Exercise prompt - Begin with the line containing "Write the bpy" and end with the line containing "from mathutils import". Give those lines again exactly, leaving out the images.

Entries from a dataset

-*-*-

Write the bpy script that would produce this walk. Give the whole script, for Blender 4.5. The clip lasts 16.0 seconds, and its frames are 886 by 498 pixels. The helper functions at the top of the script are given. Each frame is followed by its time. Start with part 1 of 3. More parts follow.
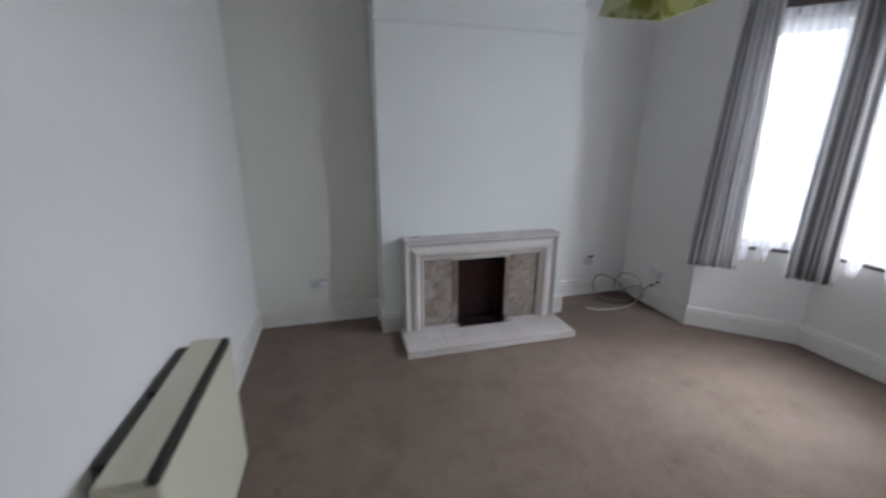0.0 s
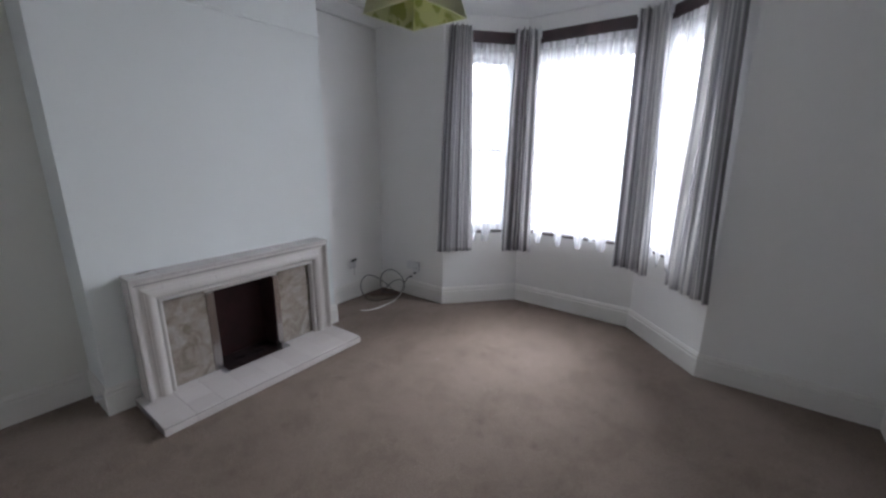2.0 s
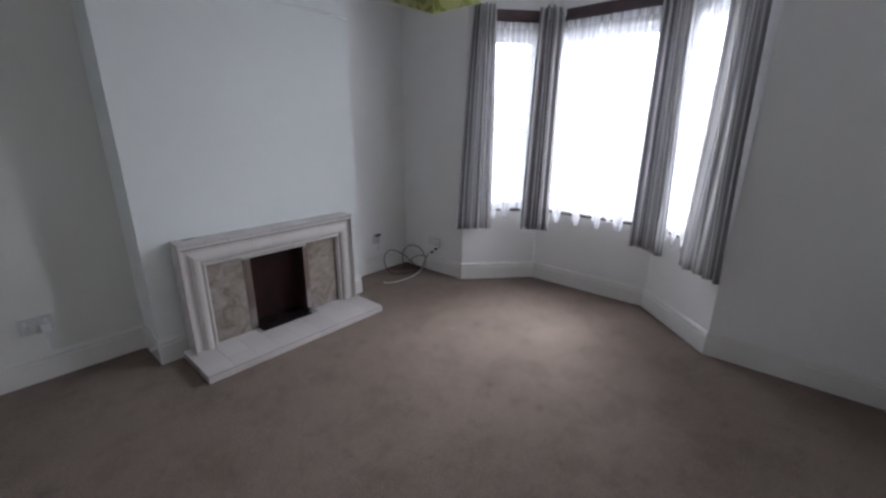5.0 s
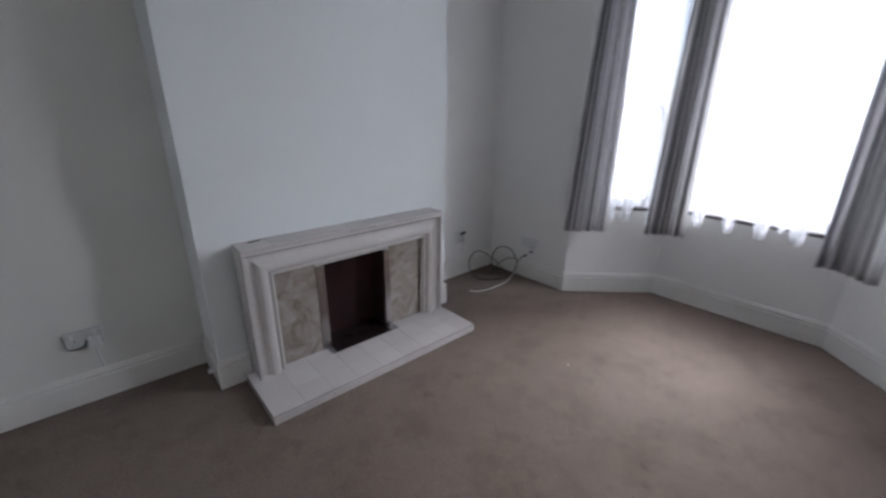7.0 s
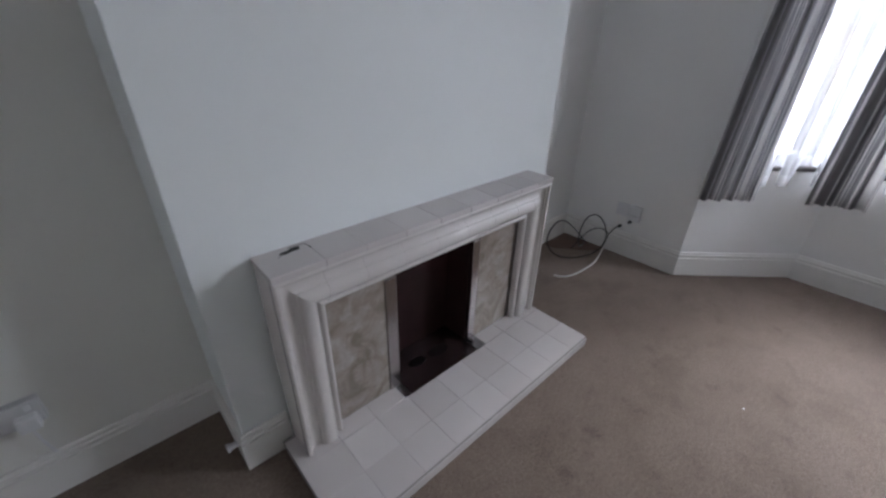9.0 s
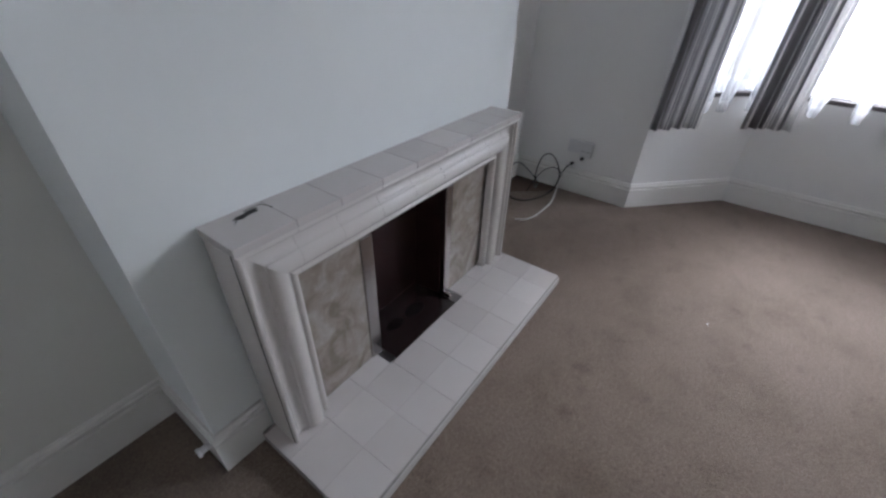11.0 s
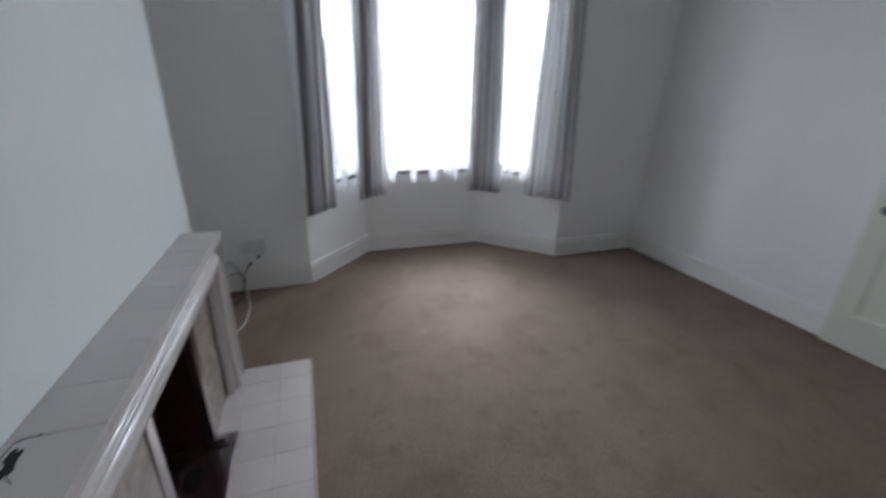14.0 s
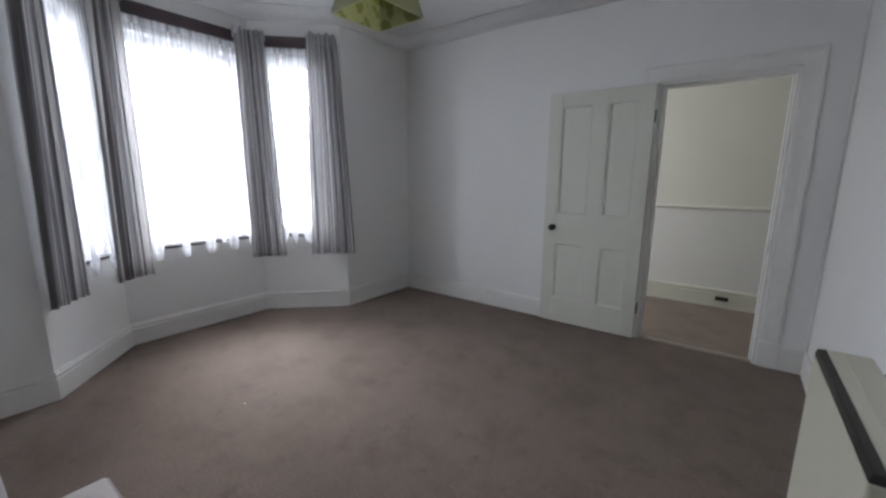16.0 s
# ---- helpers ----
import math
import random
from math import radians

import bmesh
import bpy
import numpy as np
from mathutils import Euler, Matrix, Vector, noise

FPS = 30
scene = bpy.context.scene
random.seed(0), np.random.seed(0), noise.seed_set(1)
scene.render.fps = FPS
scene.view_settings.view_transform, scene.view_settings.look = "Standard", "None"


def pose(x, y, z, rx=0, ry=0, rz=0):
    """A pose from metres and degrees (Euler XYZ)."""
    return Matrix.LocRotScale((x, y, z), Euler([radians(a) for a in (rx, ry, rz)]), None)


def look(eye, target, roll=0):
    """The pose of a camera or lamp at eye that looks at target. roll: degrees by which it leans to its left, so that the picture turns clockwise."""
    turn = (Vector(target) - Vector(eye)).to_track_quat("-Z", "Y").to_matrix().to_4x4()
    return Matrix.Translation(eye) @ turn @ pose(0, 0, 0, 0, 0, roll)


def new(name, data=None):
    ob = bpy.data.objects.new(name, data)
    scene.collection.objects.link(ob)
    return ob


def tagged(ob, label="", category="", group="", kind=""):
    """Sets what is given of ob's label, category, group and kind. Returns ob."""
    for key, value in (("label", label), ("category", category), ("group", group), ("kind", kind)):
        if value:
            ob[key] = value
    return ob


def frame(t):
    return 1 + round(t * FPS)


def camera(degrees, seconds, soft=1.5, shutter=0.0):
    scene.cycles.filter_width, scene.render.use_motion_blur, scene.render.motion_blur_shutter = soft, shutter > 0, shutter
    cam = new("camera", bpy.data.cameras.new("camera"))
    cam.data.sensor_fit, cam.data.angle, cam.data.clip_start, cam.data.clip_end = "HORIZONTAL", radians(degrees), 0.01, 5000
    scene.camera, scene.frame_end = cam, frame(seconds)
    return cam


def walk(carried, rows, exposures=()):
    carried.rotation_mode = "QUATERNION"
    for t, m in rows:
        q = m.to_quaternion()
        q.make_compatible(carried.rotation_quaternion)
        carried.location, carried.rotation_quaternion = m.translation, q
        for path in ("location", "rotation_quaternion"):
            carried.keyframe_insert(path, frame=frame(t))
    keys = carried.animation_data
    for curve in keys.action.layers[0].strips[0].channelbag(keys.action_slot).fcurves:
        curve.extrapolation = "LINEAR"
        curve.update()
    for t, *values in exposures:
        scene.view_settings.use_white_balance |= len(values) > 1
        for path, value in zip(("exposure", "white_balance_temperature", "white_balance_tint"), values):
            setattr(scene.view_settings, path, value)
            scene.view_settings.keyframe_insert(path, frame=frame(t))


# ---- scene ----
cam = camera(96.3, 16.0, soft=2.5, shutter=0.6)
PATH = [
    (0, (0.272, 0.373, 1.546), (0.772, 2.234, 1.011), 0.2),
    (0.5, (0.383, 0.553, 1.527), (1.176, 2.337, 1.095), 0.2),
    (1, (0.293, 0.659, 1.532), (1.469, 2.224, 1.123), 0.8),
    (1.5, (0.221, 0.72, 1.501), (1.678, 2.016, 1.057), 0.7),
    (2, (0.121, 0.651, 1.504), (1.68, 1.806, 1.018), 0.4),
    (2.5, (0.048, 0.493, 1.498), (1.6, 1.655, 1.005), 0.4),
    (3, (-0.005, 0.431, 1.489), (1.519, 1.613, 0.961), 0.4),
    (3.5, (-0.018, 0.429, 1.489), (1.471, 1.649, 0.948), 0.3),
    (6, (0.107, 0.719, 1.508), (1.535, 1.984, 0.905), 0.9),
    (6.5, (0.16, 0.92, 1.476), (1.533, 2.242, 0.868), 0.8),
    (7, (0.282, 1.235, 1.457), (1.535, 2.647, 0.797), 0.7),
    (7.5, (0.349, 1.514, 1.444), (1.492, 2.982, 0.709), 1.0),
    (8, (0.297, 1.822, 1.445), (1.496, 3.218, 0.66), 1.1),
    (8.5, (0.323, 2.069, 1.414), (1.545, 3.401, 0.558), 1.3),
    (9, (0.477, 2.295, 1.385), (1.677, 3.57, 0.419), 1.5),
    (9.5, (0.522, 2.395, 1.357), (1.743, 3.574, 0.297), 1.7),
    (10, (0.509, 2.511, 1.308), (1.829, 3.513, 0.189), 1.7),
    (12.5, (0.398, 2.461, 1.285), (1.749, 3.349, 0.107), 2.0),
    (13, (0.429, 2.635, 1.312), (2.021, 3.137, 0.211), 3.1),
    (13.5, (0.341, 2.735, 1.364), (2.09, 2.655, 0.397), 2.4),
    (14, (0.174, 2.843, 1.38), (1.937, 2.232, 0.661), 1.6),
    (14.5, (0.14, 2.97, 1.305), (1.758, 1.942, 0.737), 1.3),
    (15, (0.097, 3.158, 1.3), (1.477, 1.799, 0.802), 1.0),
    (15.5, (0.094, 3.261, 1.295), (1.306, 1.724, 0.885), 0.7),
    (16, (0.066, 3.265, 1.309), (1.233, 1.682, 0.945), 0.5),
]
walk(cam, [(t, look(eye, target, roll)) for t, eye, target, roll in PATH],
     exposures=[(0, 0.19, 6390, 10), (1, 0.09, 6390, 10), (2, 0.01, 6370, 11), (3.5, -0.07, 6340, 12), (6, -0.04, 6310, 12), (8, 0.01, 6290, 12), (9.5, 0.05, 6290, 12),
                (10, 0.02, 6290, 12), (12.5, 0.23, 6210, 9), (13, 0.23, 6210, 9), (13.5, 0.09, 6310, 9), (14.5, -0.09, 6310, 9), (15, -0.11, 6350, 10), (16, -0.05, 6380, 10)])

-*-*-

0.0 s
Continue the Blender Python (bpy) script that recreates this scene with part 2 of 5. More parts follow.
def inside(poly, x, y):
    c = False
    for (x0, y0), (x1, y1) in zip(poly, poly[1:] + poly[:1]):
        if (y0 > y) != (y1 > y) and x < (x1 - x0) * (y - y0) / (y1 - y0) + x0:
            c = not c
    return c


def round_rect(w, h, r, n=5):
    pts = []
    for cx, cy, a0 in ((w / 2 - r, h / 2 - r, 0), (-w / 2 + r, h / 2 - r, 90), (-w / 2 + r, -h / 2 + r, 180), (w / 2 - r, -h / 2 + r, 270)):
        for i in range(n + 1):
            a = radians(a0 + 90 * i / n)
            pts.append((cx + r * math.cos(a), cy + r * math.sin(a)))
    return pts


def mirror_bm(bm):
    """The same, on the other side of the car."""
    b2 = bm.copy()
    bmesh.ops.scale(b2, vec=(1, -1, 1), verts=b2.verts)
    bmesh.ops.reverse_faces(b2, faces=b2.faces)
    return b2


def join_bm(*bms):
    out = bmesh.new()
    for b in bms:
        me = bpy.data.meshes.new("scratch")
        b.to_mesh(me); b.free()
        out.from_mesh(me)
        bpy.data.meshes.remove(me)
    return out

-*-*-

Result of the exercise -
Write the bpy script that would produce this walk. Give the whole script, for Blender 4.5. The clip lasts 16.0 seconds, and its frames are 886 by 498 pixels. The helper functions at the top of the script are given. Each frame is followed by its time. Start with part 1 of 3. More parts follow.
0.0 s
2.0 s
5.0 s
7.0 s
9.0 s
11.0 s
14.0 s
16.0 s
# ---- helpers ----
import math
import random
from math import radians

import bmesh
import bpy
import numpy as np
from mathutils import Euler, Matrix, Vector, noise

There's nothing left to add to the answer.